Das neue flexible und vereinfachte System für die kapitallose GmbH trägt dazu bei, dass die Anteile keinen kapitalrepräsentativen Wert mehr haben. So kann die Satzung vorsehen, dass an eine bestimmte Art von ausgegebenen Geschäftsanteilen ein Mehrfachstimmrecht bzw. alle denkbaren Varianten an Gewinn- und sonstigen Rechten geknüpft sind.
Rz. 57
Da, wie bereits erwähnt, der Begriff des "Kapitals" abgeschafft wurde, ist eine Kapitalerhöhung nicht mehr möglich. Stattdessen gibt es die Möglichkeit der Ausgabe neuer Anteile sowie der Vornahme zusätzlicher Einlagen gem. Art. 5:120 ff. GGV.
Rz. 58
Die Ausgabe neuer Anteile erfordert grundsätzlich eine Änderung der Satzung und somit auch eine Beurkundung durch den Notar. Dementsprechend hat die Gesellschafterversammlung über die Ausgabe neuer Anteile mit einer Dreiviertel-Mehrheit zu beschließen, wobei mindestens die Hälfte der Gesamtzahl der ausgegebenen Anteile vertreten sein muss. Jeder neu auszugebende Anteil muss vollständig gezeichnet werden. Insoweit die Satzung nichts anderes vorsieht, muss jeder Anteil zum Zeitpunkt seiner Ausgabe vollständig eingezahlt sein (Art. 5:125 GGV).
Des Weiteren ist die Geschäftsführung verpflichtet, einen Bericht zu erstellen, in dem der Ausgabepreis der neuen Anteile begründet und die Auswirkungen der Ausgabe auf die wirtschaftlichen und sozialen Rechte der Gesellschafter beschrieben werden. Wurde ein Rechnungsprüfer bestellt, so ist dieser verpflichtet, einen Bericht zu erstellen, in dem beurteilt wird, ob die im Bericht der Geschäftsführung enthaltenen Finanz- und Rechnungslegungsdaten in allen wesentlichen Belangen korrekt und ausreichend sind. Die Berichte der Geschäftsführung bzw. des Rechnungsprüfers werden den Gesellschaftern gem. Art. 2:8 und 2:14 GGV zur Verfügung gestellt und in der Tagesordnung bekannt gegeben.
Das GGV sieht bei Bareinlagen vor, dass das Vorzugsrecht ("droit de souscription préférentielle/voorkeurrecht") der Altgesellschafter je Wertpapiergattung und je Anteilsart ausgeübt werden muss.

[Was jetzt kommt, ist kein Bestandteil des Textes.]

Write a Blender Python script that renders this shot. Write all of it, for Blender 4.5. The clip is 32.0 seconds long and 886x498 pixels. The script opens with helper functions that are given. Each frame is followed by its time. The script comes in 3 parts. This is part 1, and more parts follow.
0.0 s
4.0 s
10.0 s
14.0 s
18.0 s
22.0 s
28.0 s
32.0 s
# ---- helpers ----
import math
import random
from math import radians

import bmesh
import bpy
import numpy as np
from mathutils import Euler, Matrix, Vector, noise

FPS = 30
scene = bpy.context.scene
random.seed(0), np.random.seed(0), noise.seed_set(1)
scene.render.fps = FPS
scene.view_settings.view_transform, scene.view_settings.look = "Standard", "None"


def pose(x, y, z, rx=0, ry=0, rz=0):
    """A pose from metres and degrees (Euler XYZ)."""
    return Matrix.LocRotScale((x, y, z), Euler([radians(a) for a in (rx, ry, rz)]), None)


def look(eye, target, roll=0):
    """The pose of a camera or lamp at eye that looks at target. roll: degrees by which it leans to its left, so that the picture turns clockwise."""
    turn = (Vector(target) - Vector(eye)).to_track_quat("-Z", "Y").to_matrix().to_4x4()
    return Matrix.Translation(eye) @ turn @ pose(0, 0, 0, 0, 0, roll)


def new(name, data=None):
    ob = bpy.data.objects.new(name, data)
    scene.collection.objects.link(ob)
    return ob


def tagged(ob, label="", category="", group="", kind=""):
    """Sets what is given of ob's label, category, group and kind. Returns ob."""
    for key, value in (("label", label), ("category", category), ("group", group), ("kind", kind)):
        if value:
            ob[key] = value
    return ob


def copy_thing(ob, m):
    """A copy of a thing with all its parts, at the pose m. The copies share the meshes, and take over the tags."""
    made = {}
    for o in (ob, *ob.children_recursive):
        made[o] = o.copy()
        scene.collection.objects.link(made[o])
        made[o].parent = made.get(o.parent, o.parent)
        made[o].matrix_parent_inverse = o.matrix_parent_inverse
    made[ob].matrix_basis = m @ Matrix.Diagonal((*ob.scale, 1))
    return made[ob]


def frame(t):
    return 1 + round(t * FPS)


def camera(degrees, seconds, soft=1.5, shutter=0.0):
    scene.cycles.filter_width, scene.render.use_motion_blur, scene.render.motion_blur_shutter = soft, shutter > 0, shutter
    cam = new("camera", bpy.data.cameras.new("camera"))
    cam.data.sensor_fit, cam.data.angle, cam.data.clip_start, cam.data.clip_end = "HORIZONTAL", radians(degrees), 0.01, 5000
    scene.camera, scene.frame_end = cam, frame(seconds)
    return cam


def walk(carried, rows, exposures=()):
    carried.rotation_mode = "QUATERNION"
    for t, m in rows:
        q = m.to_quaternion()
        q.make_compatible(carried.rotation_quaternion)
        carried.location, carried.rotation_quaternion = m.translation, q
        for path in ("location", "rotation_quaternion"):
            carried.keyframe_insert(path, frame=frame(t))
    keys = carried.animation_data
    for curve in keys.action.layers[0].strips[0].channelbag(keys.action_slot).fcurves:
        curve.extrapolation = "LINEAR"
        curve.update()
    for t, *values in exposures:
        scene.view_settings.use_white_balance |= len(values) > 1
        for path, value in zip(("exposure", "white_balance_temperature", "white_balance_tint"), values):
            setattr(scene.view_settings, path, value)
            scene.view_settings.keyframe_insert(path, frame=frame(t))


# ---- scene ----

Demnach haben die Gesellschafter bei der Emission neuer Anteile nach Art. 5:120 ff. GGV oder bei der Ausgabe von Wandelschuldverschreibungen bzw. Schuldverschreibungen/Optionsscheinen gem. Art. 5:128 GGV ein originäres Recht darauf, dass ihnen die Anteile bzw. Schuldverschreibungen entsprechend ihrer Beteiligung vorzugsweise angeboten werden. Die Frist für die Ausübung des Bezugsrechts beträgt mindestens 15 Tage ab Beginn des Bezugsrechts und wird gem. Art. 5:134 und 5:129 GGV von der Gesellschafterversammlung bzw. der Geschäftsführung festgelegt. Zu beachten ist, dass das Bezugsrecht nach Art. 5:130 ff. GGV nur durch einen Beschluss der Gesellschafterversammlung ausgeschlossen werden kann, wenn dieser Ausschluss im Interesse der GmbH ist.
Rz. 59
Der Gesellschafterversammlung ist es seit der Gesetzesreform ausdrücklich gestattet, zusätzliche Einlagen ohne Ausgabe neuer Anteile anzunehmen (Art. 5:120 § 2 GGV). Der Beschluss wird mit einfacher Mehrheit gefasst. Insofern die Höhe des Gesellschaftsvermögens der GmbH nicht in der Satzung vermerkt ist und die Anzahl der ausgegebenen Anteile unverändert bleibt, ist – im Gegensatz zu der Ausgabe neuer Anteile – keine Änderung der Gesellschaftssatzung erforderlich. Zum Schutz der bestehenden Gesellschafter ist der entsprechende Beschluss jedoch notariell zu beurkunden. Weitere Maßnahmen zur Veröffentlichung enthält das Gesetz nicht. Die zusätzlichen Einlagen sind jedoch in der Jahresbilanz zu berücksichtigen.